If AI suggests a best practice, validate it. Ask whether it actually fits your situation. Do not adopt something just because AI said so.

Do Not Replace Team Interviews

AI cannot replace the conversations you need to have with your team. It cannot observe their work. It cannot ask follow-up questions in real time. It cannot feel the frustration of a broken handoff or the relief of a smooth one.

Use AI to prepare for interviews, not avoid them. Let it generate draft questions, structure your findings, and organize feedback. But do not skip the human part.

Do Not Skip the Pain Discovery Step

The most important part of process mapping is understanding where the pain is. What breaks? What takes too long? What frustrates people?

AI can help analyze this, but it cannot discover it on its own. You have to ask the questions. You have to listen. You have to observe.

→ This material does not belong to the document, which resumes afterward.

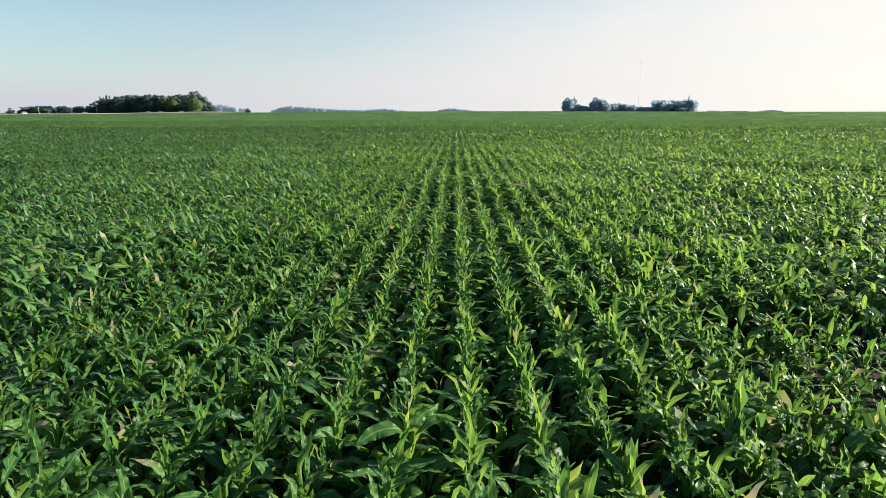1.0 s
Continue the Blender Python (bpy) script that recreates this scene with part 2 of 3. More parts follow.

AI is an accelerator. It is an analyst. It is a memory system. But it is not a decision-maker.

Why This Matters for Small Businesses in 2026

Small businesses are under more pressure than ever. Teams are smaller. Complexity is higher. AI tools are everywhere, promising efficiency and scale.

But most small businesses do not have an operations problem. They have a clarity problem.

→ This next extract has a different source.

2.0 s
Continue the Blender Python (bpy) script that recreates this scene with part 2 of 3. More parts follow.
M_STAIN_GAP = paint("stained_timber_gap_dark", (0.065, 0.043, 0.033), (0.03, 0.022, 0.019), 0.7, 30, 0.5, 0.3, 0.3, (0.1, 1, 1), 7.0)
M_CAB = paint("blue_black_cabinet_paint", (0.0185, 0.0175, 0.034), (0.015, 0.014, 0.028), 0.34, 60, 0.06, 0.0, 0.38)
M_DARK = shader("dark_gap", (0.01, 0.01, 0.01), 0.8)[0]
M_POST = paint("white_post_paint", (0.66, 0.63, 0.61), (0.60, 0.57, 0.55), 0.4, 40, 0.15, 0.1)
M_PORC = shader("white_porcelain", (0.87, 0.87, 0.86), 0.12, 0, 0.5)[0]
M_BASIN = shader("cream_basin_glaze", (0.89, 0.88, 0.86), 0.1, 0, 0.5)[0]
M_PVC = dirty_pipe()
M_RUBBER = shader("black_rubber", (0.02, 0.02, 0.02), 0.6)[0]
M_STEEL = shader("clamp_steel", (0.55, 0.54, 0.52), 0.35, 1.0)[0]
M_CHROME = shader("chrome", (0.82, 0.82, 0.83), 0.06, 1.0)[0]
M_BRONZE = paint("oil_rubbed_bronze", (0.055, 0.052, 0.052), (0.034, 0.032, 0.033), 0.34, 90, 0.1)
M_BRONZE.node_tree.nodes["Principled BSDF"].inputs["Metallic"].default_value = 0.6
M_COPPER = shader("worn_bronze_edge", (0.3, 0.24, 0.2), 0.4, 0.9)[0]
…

They do not know which processes are broken because they never mapped them in the first place. They do not know where bottlenecks are because no one has visibility into the full system. They try new tools and wonder why nothing improves.

AI does not fix that. Process mapping does.

The businesses that win in 2026 are not the most automated. They are the most clearly understood. They know what they do, how they do it, and where the friction is. They use AI to move faster, but they do not outsource their thinking to it.

AI just helps them get there faster.

If you are running a small business and you are considering AI adoption, start here. Map your core processes first. Understand what is actually happening. Use AI to accelerate the mapping, refine the analysis, and turn the map into action.

But do not skip the map. That is where the leverage actually is.